The progressive in politics has as one of its strands the “rule by experts”, which amounts to totalitarian coercion by big Nietzschean money, something no one needs. An essential part of the idea is to make an idiot of the person in the street. The specious record of this long program quite rightly makes the person in the street suspicious of intellectualism, because what is called intellectual is really anti-intellectual. The propagators of the program are by definition anti-intellectual, since they concern themsleves with an ideology of will to absolute power rather than truth. As someone with experience of DC observed, he had worked a long time there and never really met anyone who was an idiot. Rather, mostly they were bought.

Amazingly in spite of all this, true intellectuals continue to appear, and defenders of political freedom.

George April 5, 2019 3:44 AM

“Re: experts, idiots, intellectuals, etc. etc.”

voting in its present form is better categorized as Manufacturing Consent. There is very little direct involvement of voters in US of A because we the democracy is delegated to representatives. There has been a big push to delegate this power further down to “experts and intellectuals” as an example of Obama’s various “Czars” of specializations.

The bottom line is. Don’t assume “experts” aren’t out there to screw you. Being intelligent does not guaranetee benevolence.

vas pup April 5, 2019 4:38 PM

@George • April 5, 2019 3:44 AM
“Being intelligent does not guarantee benevolence.”
Sure. Who could argue?
Moral and intelligence are orthogonal parameters.
The worst combo is stupid-immoral.
The best is smart and moral.

Be moral and stupid is the best combo to be manipulated in the interest of smart and immoral.

Regarding delegation: agree, almost all instruments of direct democracy (e.g. referendum, recall of elected official, have option to vote against all seeking the office) are cleared out altogether or many hoops being set up to negate their usage.

Question: Why do we have term limit for President, but no term limits for Senators and Representatives? Some of them come into office on a bicycle (very young) and leaving kind in wheel chair.
Fresh blood with BRAINS (not only arrogance and ambitions) is needed.
Good morality is definite plus as well.

Truth is not decided by the number of supporters, but rather by facts, research you name it. Truth/science can not be subject of political correctness kind of Inquisition of Middle Ages.
That is the path to Idiocracy. Very good movie with the same name made in USA. If I were rich, I’ll pay all national TV channels run that movie close to any election at a prime time as warning.

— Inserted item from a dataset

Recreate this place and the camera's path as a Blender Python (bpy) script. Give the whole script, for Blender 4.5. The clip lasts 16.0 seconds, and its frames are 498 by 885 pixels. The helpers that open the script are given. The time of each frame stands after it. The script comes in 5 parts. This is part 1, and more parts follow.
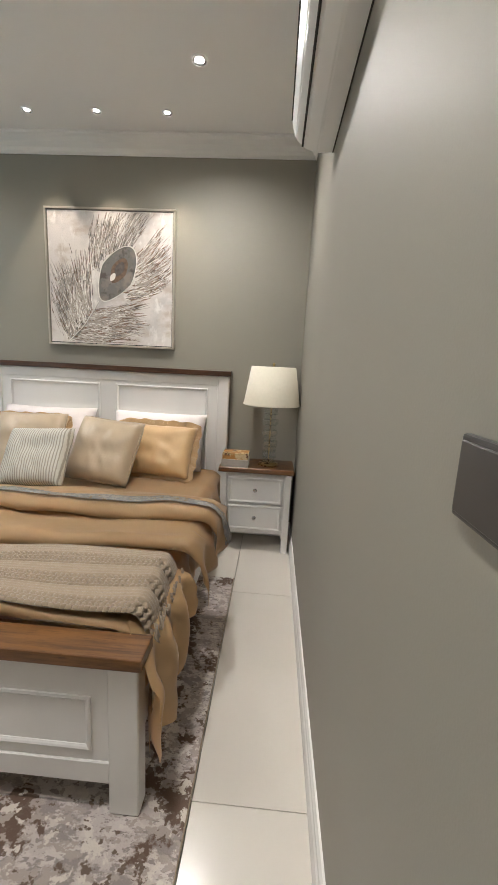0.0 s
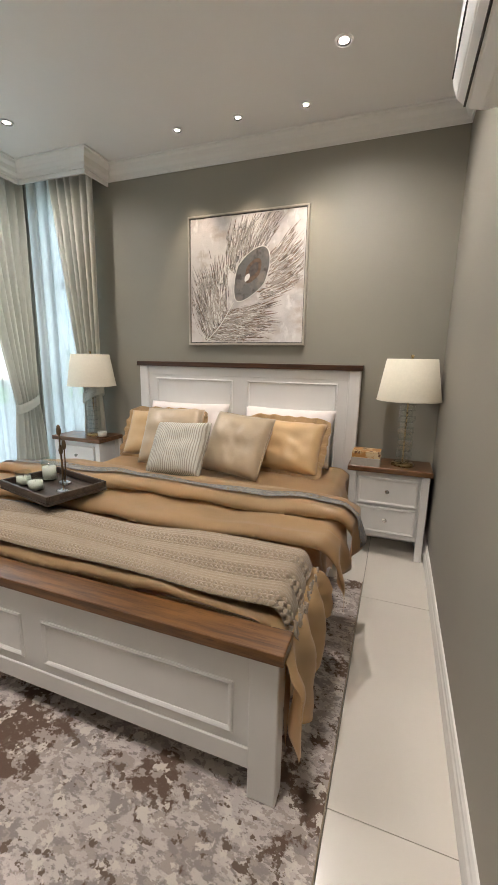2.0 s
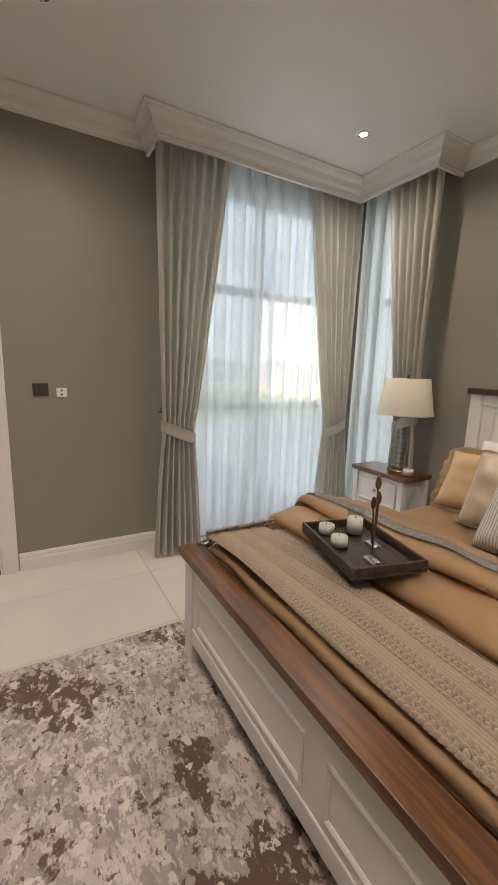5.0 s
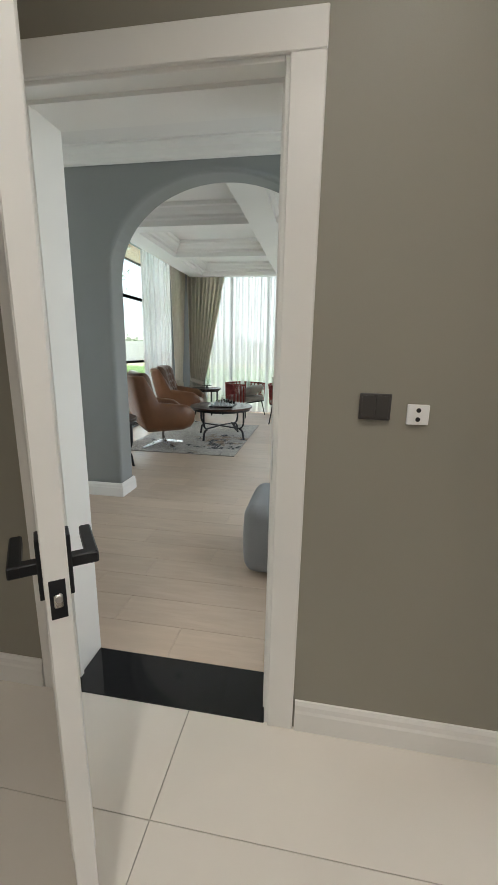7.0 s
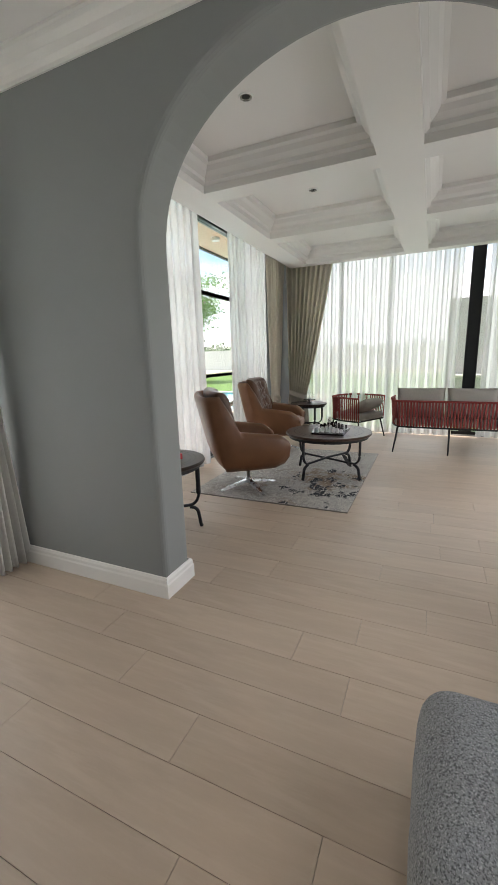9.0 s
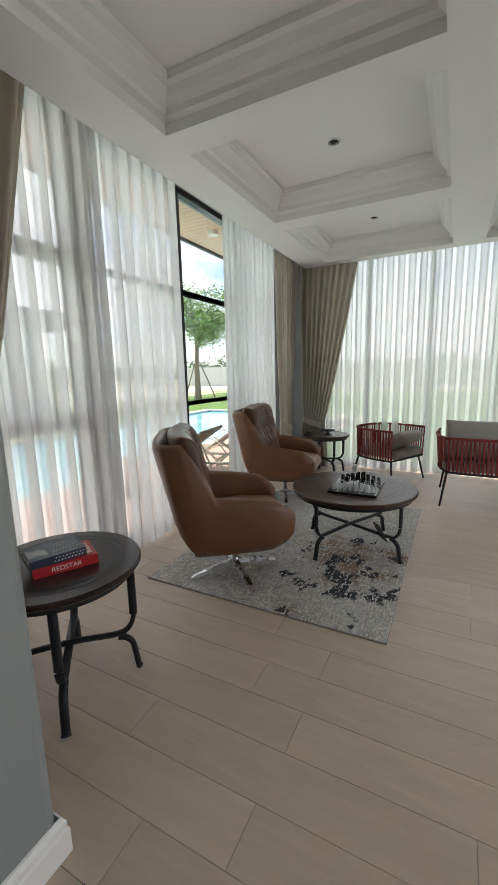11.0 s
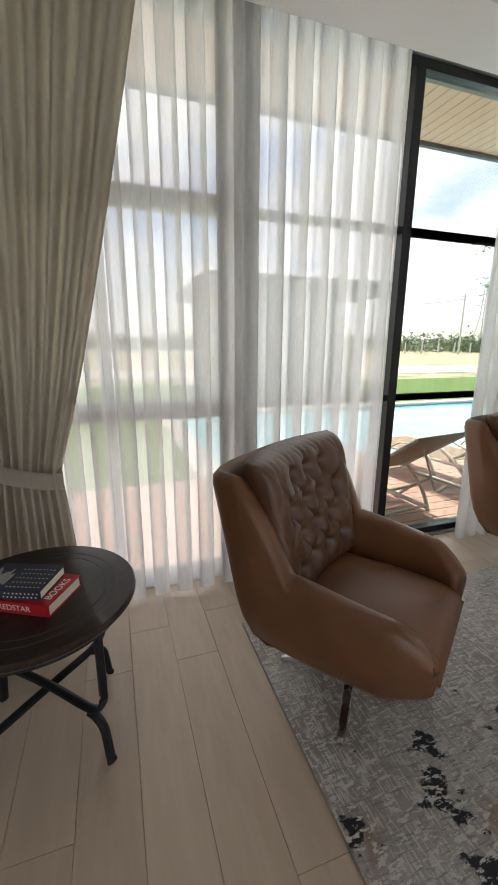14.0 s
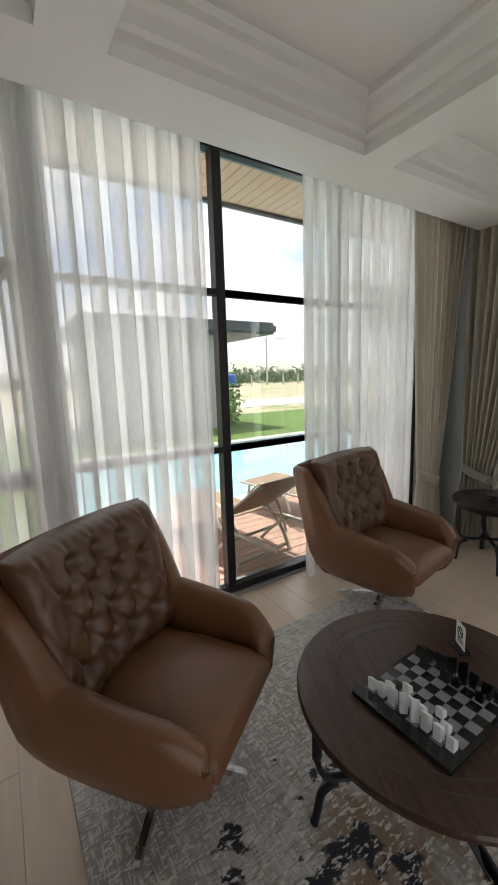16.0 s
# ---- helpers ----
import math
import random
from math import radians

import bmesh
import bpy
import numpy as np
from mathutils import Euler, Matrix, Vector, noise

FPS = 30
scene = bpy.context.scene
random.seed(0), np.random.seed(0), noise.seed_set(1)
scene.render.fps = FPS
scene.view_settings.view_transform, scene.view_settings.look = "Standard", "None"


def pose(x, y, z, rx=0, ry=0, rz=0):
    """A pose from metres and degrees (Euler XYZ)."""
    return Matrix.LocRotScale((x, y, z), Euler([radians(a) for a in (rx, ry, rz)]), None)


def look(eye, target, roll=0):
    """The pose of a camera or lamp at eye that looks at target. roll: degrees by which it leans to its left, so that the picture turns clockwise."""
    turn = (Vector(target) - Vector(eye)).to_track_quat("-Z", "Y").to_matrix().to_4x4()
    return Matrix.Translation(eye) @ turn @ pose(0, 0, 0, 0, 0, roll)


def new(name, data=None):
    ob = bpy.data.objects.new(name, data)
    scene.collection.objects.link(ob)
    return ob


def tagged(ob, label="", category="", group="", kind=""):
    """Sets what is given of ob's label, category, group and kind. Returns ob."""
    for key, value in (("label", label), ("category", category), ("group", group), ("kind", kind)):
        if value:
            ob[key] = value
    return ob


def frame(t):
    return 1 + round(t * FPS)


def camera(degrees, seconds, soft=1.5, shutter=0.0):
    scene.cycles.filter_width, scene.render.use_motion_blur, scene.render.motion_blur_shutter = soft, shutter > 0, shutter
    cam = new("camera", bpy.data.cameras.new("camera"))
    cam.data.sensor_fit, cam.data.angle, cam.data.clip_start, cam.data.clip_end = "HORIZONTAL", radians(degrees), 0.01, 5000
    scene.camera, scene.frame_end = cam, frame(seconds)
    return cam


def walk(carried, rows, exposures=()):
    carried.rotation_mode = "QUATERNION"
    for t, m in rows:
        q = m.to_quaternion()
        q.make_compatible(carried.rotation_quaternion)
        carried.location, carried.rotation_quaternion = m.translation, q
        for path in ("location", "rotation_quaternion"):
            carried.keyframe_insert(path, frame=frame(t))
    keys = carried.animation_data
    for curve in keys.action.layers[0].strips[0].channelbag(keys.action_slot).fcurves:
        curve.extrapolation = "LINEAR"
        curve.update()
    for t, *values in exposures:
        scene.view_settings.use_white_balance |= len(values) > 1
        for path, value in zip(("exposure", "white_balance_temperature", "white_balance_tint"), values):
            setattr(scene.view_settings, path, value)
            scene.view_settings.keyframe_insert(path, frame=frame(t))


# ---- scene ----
cam = camera(64.5, 16.0)
PATH = [
    (0, (-0.266, 0.085, 1.313), (-0.375, 2.046, 0.936), 2.9),
    (0.5, (-0.299, 0.068, 1.31), (-0.548, 2.009, 0.897), 1.9),
    (1, (-0.328, 0.07, 1.307), (-0.708, 1.989, 0.892), 1.3),
    (1.5, (-0.347, 0.081, 1.309), (-0.871, 1.966, 0.893), 1.1),
    (2, (-0.354, 0.101, 1.3), (-1.031, 1.937, 0.888), 1.0),
    (2.5, (-0.367, 0.122, 1.294), (-1.241, 1.876, 0.894), 0.8),
    (3, (-0.394, 0.155, 1.303), (-1.505, 1.773, 0.917), 0.6),
    (3.5, (-0.407, 0.173, 1.316), (-1.739, 1.622, 0.958), 0.5),
    (3.7, (-0.418, 0.177, 1.321), (-1.82, 1.561, 0.974), 0.7),
    (5.8, (-1.393, 0.492, 1.345), (-3.253, 1.124, 0.969), 2.4),
    (6, (-1.56, 0.484, 1.339), (-3.456, 0.997, 0.963), 2.5),
    (6.5, (-2.013, 0.425, 1.329), (-3.967, 0.524, 0.915), 1.8),
    (7, (-2.464, 0.316, 1.333), (-4.385, -0.004, 0.877), 1.1),
    (7.1, (-2.562, 0.289, 1.328), (-4.463, -0.13, 0.869), 0.8),
    (7.5, (-2.846, 0.192, 1.358), (-4.676, -0.438, 0.854), 0.4),
    (8, (-3.295, 0.135, 1.348), (-5.053, -0.672, 0.841), -0.4),
    (8.5, (-3.679, -0.007, 1.321), (-5.44, -0.829, 0.85), -1.1),
    (9, (-4.013, -0.092, 1.335), (-5.788, -0.91, 0.911), -1.7),
    (9.2, (-4.167, -0.124, 1.314), (-5.945, -0.949, 0.914), -1.5),
    (11.3, (-5.5, -0.45, 1.403), (-7.229, -1.398, 1.068), -1.2),
    (11.5, (-5.618, -0.447, 1.408), (-7.312, -1.453, 1.064), -1.4),
    (12, (-5.854, -0.463, 1.404), (-7.417, -1.66, 1.052), -1.1),
    (12.5, (-6.07, -0.519, 1.411), (-7.395, -1.97, 1.042), -1.1),
    (13, (-6.275, -0.501, 1.428), (-7.286, -2.176, 1.013), -0.8),
    (13.5, (-6.469, -0.471, 1.444), (-7.221, -2.266, 0.982), 0.2),
    (14, (-6.674, -0.522, 1.447), (-7.305, -2.359, 0.969), 0.3),
    (14.5, (-6.867, -0.49, 1.423), (-7.533, -2.314, 0.943), -0.2),
    (15, (-7.026, -0.427, 1.453), (-7.807, -2.215, 1.013), -1.4),
    (15.5, (-7.121, -0.391, 1.511), (-8.022, -2.137, 1.136), -2.3),
    (16, (-7.157, -0.392, 1.589), (-8.214, -2.059, 1.266), -1.8),
]
EXPOSURES = [(0, 1.95, 6150, 10), (1, 1.95, 6100, 7), (1.5, 1.95, 6150, 9), (2.5, 1.75, 6700, 16), (3.5, 1.55, 6750, 18), (6, 1.42, 7400, 24), (6.5, 1.5, 7150, 21), (7, 1.5, 6400, 10), (7.5, 1.52, 6450, 11), (8, 1.42, 6650, 15), (9, 1.4, 6750, 17), (11.5, 1.05, 6600, 15), (13.5, 1.05, 6850, 18), (14.5, 0.95, 6900, 19), (16, 0.85, 6900, 19)]
walk(cam, [(t, look(eye, target, roll)) for t, eye, target, roll in PATH], EXPOSURES)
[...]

CGW April 18, 2019 12:02 AM

      In 1964, Eugene Burdick (the co-author of The Ugly American and Fail Safe) published a prescient book: The 480, a political novel dealing with slicing and dicing the American electorate into 480 categories. As noted in The New York Times book review, “The title itself is taken from a concept formulated by a reallife enterprise, the Simulmatics Corporation. On the eve of the 1860 [should be 1960] election, it divided the American electorate into 480 groups for purposes of identification and classification according to a voter’s social attitudes, background, education and environment. The data, so acquired and analyzed, was then stored in a computer. Presumably, a candidate for the Presidency could consult the computer and be told what words to use and gestures to make in order to obtain the sort of favorable reaction responses from each group that would result in his election victory.”
      I recall reading the novel as a teenager when the paperback edition came out and thinking, “Yikes! Not good.” The Times‘s reviewer didn’t seem alarmed: “If Mr. Burdick or the readers of ‘The 480’ really believe that the new underworld armed with computers is about to take command of American politics, let them sedate their nerves by investing 50 cents in [Kennedy presidential campaign manager] Mr. [Lawrence] O’Brien’s primer [‘The Democratic Campaign Manual, 1964’] on big‐time politics in the United States.”
      Wikipedia has some background to The 480 that looks reasonably accurate.